A very small and seemingly insignificant interaction between the couple about whether or not they want to have children, with Bea having anxiety about something being in her 'womb', really sets up what I like the most about this film. Like I said, it's quite graphic with the way it portrays this anxiety, taking what was a repressed fear and making it explicit. It's able to articulate a fear that I don't talk about out loud, and that is accidentally getting pregnant and being made to give birth. When you have a womb and are supposedly fertile, people, often strangers but also your family, can often take ownership of this space, assuming that you will at some point be pregnant, that you will provide them with children, fulfilling your rightful role as a parent; if you are a woman, that role is a mother. A lot of the time, it's seen as an inevitability, as a confirmation of your success in your romantic relationship. What this film argues is that this is not the case. In fact, the pregnancy is what ends the relationship.

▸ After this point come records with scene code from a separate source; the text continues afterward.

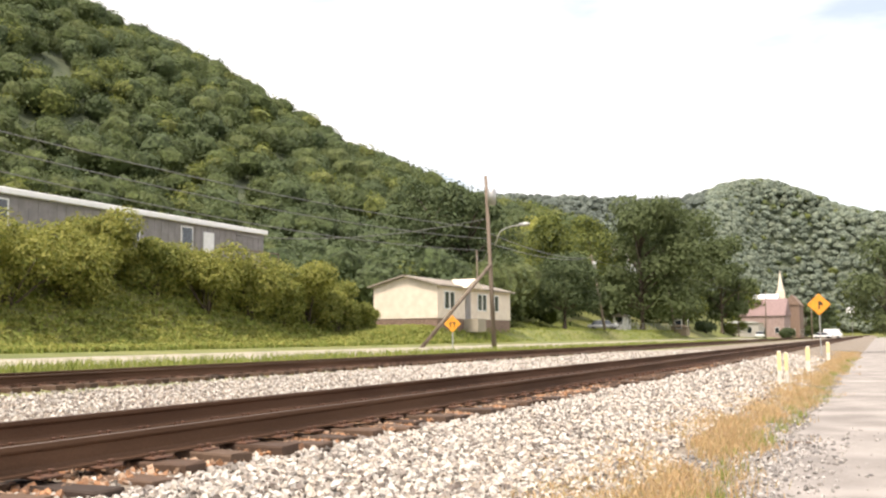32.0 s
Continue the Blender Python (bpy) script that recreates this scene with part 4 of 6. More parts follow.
            patch(bm, c - 0.05, c + 0.05, q[2], q[3])
            patch(bm, q[0], c - 0.05, q[2] - 0.10, q[2] - 0.20)
            patch(bm, c + 0.05, q[1], q[2] - 0.10, q[2] - 0.20)
            part("painted_cross", bm, M_WHITE, car)
        else:
            q[2] = min(q[2], 0.75)
            a, b = q[0], min(q[1], q[0] + (1.1 if k in ("Pg", "Pb") else 0.78))
            sheet = bmesh.new()
            if k == "Pw":
                m_ = (q[2] + q[3]) / 2
                patch(sheet, a, b, q[2], m_, mat=0, skew=0.06)
                patch(sheet, a - 0.06, b - 0.06, m_, q[3], mat=1, skew=0.06)
            else:
                patch(sheet, a, b, q[2], q[3])
            mat = {"Py": M_YELLOW, "Pd": M_DULL, "Pg": M_PANEL, "Pw": [M_YELLOW, M_WHITE], "Pl": M_WHITE, "Pr": M_RED, "Pb": M_SMALL, "Pk": M_CREAMY}[k]
            pl = part("placard", sheet, mat, car, {"Py": "yellow printed placard", "Pd": "dull yellow placard", "Pg": "grey data panel", "Pw": "yellow and white decal", "Pl": "white data panel", "Pr": "red placard", "Pb": "worn white painted patch", "Pk": "cream printed placard"}[k])
            if k not in ("Pr", "Pw", "Pb") and q[2] - q[3] > 0.1:
                ink_ = bmesh.new()
                n = max(2, int((q[2] - q[3]) / (0.042 if k == "Pg" else 0.055)))
                for i in range(n):
                    t = q[2] - (q[2] - q[3]) * (i + 0.35) / n
                    y = a + 0.05
                    while y < b - 0.1:
                        w = min(r.uniform(0.03, 0.11) if k == "Pg" else r.uniform(0.04, 0.16), b - 0.05 - y)
                        patch(ink_, y, y + w, t, t - (0.024 if k == "Pg" else 0.018), 0.009)
                        y += w + (0.022 if r.random() < 0.8 else 0.07)
                part("print", ink_, M_SMALL if k == "Pg" else M_INK, pl)
    for s in (-1, 1):
        bm = bmesh.new()
        y, k = s * (L / 2 + 0.15), 0
        while k < (3 if name == "TILX 135471" else r.choice((1, 1, 2))):
            w = r.uniform(0.16, 0.42)
            y0_, y1_ = (y, y + s * w)
            box(bm, 1.496, 1.499, min(y0_, y1_), max(y0_, y1_), 1.015, 1.075)
            y += s * (w + 0.05)
            k += 1
        part("sill_stencil", bm, M_SMALL if name == "TILX 135471" else M_FAINT, car, "worn white stencilled patches")
    sp = part("small_print", small, {"white": M_SMALL, "faint": M_FAINT, "orange": M_ORANGE}[ink], car, "lines of small stencilled print")
    tagged(sp, kind="stuff")
    for text, y, a, w, h in words:
        bm = bmesh.new()
        written(bm, text, lambda u, v: (on_tank(a + h * v, 0.006)[0], y + w * u, on_tank(a + h * v, 0.006)[1]), 3)
        part("lettering", bm, font, car, "white stencilled words")
    # leading head: number, print and a small placard
    bm = bmesh.new()
    if name:
        spelled(bm, name, lambda u, v: on_head(-0.40 + 0.95 * u, ZC + 0.58 + 0.13 * v, half), 2)
    for k in range(3):
        head_sheet(bm, -0.38, 0.12 - 0.12 * k, ZC + 0.44 - 0.13 * k, ZC + 0.49 - 0.13 * k, half)
        head_sheet(bm, 0.2, 0.5 - 0.08 * k, ZC + 0.44 - 0.13 * k, ZC + 0.49 - 0.13 * k, half)
    part("head_lettering", bm, font if ink != "white" else M_SMALL, car)
    bm = bmesh.new()
    if not low:
        head_sheet(bm, -0.15, 0.35, ZC + 0.80, ZC + 0.95, half)
    else:
        head_sheet(bm, 0.80, 1.12, ZC - 0.46, ZC - 0.34, half)
    part("placard", bm, M_RED, car, "faded red-orange placard")
    if tank_end:    # number again on the shoulder
        bm = bmesh.new()
        spelled(bm, name, lambda u, v: shoulder(1.14 - 0.56 * u, half, 0.30 - 0.13 * v), 2)
        part("shoulder_lettering", bm, font, car)
    CARS.append((car, mid))
    return car




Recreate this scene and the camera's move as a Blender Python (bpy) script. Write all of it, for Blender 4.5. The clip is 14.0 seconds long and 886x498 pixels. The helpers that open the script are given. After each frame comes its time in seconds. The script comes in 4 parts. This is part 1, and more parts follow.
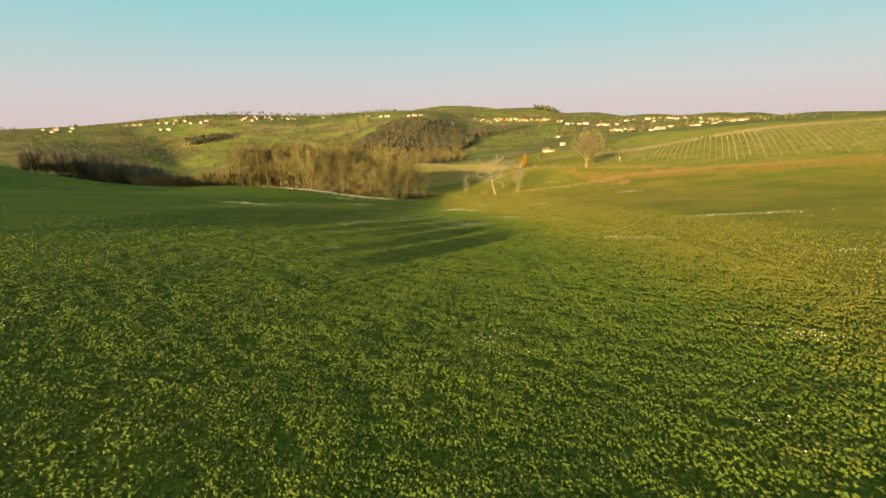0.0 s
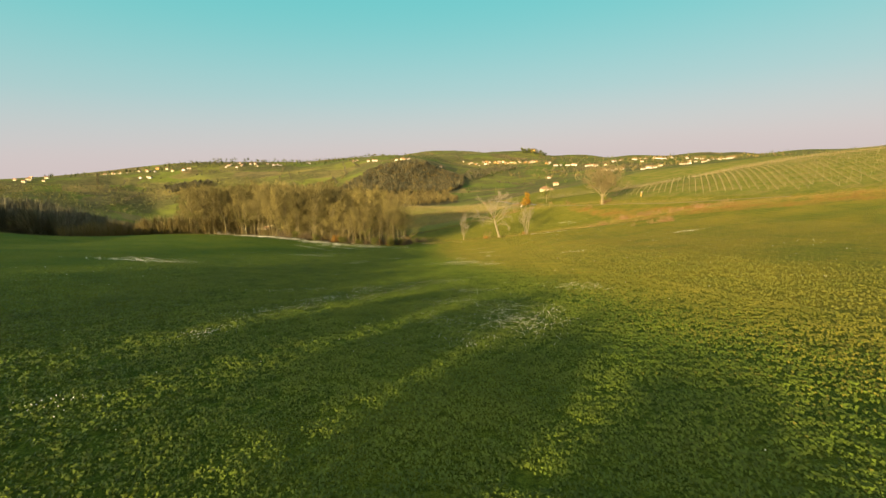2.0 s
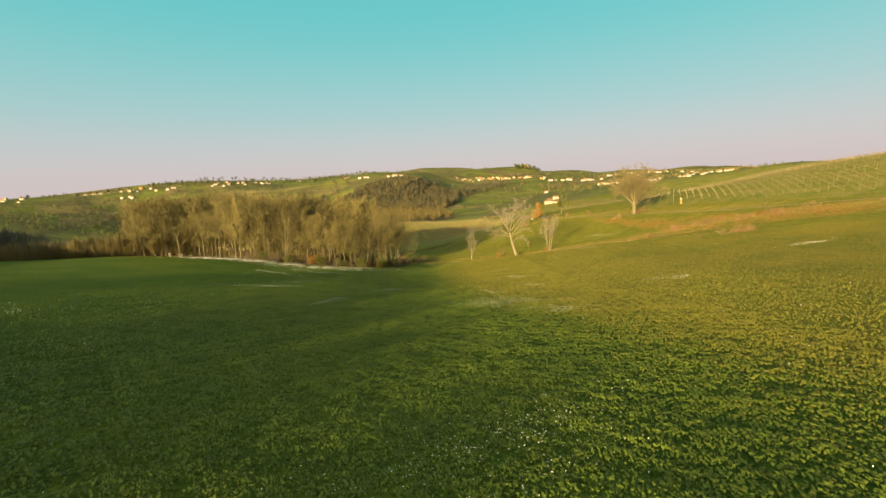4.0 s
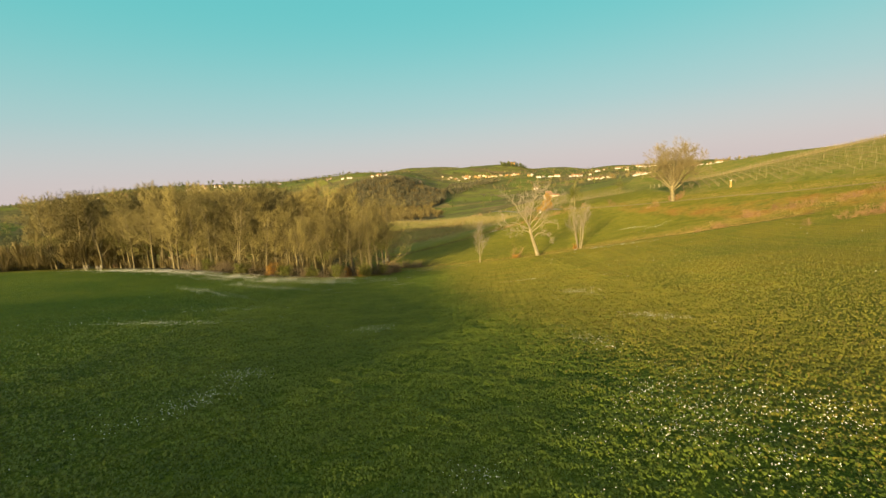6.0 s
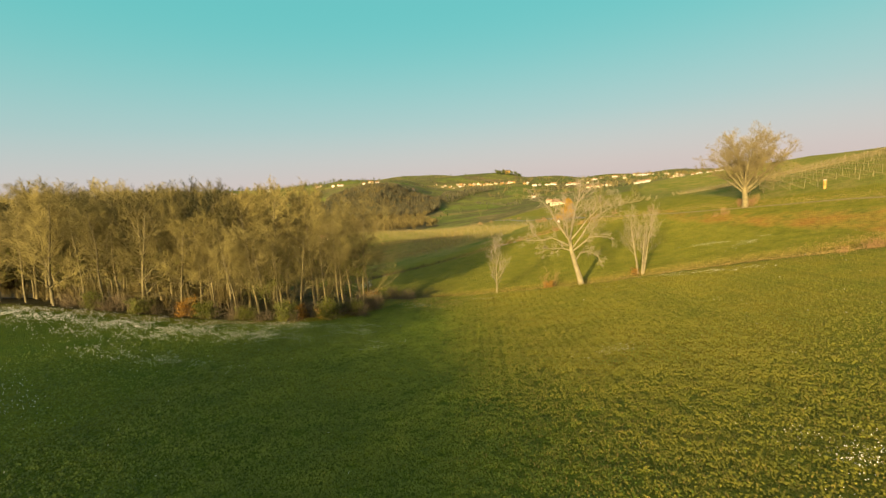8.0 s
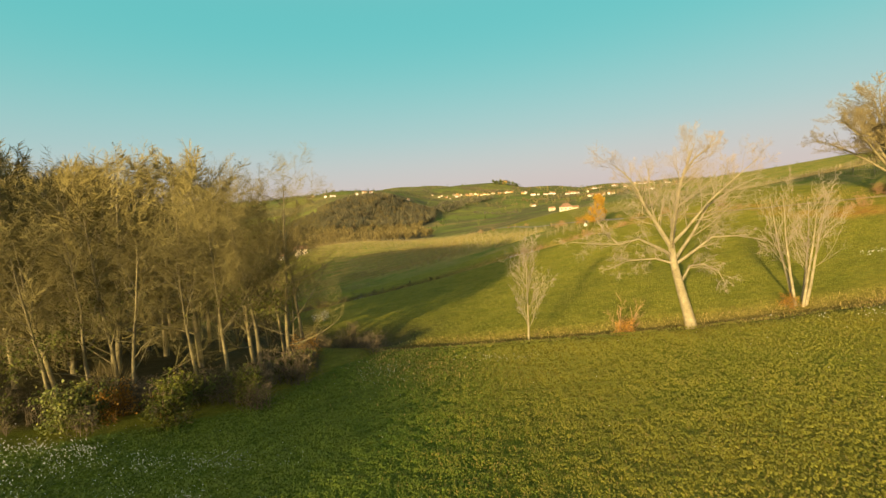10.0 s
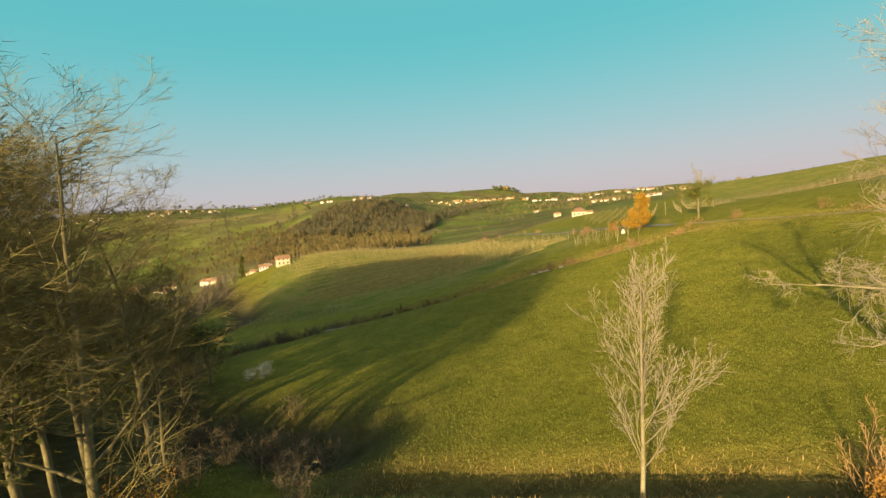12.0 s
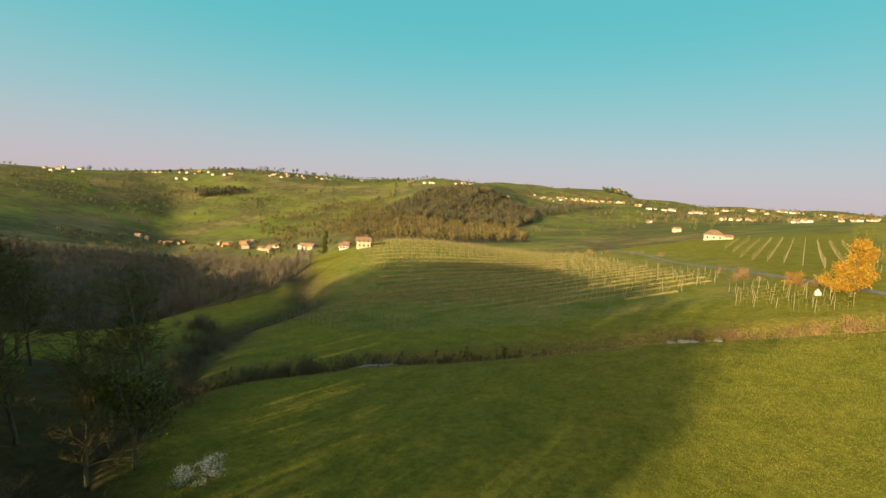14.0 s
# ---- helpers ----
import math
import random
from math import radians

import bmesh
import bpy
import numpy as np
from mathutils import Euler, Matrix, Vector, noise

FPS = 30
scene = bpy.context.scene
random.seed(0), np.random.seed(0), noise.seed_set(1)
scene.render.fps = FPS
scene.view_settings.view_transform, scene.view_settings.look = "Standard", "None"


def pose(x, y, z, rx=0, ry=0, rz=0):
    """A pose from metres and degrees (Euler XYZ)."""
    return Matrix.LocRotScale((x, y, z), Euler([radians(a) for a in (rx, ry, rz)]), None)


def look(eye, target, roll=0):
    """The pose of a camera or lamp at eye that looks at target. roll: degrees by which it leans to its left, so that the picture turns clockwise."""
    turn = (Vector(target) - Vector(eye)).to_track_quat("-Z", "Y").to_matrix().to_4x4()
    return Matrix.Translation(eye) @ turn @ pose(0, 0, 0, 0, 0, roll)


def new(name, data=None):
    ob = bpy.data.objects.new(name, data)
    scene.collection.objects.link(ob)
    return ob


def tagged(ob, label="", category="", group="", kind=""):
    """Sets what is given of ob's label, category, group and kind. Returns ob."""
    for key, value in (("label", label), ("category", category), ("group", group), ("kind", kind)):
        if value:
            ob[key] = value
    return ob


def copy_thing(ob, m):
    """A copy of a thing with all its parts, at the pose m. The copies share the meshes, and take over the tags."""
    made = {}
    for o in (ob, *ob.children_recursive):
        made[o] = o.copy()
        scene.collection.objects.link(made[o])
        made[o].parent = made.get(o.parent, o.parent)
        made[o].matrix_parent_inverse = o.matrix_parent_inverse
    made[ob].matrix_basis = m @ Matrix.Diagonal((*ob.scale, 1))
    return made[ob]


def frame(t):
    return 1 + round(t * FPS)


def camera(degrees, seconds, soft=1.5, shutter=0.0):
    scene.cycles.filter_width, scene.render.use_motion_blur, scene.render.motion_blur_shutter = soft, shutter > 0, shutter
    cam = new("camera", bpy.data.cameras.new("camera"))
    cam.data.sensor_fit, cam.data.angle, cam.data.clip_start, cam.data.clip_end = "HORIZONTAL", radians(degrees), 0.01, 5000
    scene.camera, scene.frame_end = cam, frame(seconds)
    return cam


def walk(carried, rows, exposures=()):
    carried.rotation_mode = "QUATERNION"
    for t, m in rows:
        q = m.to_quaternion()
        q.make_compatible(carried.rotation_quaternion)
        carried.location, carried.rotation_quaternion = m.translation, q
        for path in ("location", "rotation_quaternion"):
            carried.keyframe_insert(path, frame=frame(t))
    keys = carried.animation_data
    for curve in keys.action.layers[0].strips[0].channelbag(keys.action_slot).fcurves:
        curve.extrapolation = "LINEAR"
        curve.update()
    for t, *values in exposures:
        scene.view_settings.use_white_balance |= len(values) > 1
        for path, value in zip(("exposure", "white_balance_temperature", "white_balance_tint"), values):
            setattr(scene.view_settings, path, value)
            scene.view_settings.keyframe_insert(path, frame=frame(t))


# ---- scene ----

Body horror and the idea of the body being invaded by outside forces isn't a new concept, and it's not even new in terms of it mapping directly onto fears of childbirth or miscarriages. What this film does is use these ideas and isolates them into a familiar scenario, turning a honeymoon nightmareish by forcing the body to be torn into, to have stuff pulled out of it, in what should a romantic and pleasurable holiday, celebrating their new life together. And that's what horror does. It doesn't just take you to a horrific space; it forces the horror out of you, whether you were planning on letting it out or not. It holds a mirror up to this couple and asks them to stop hiding what it is they are repressing.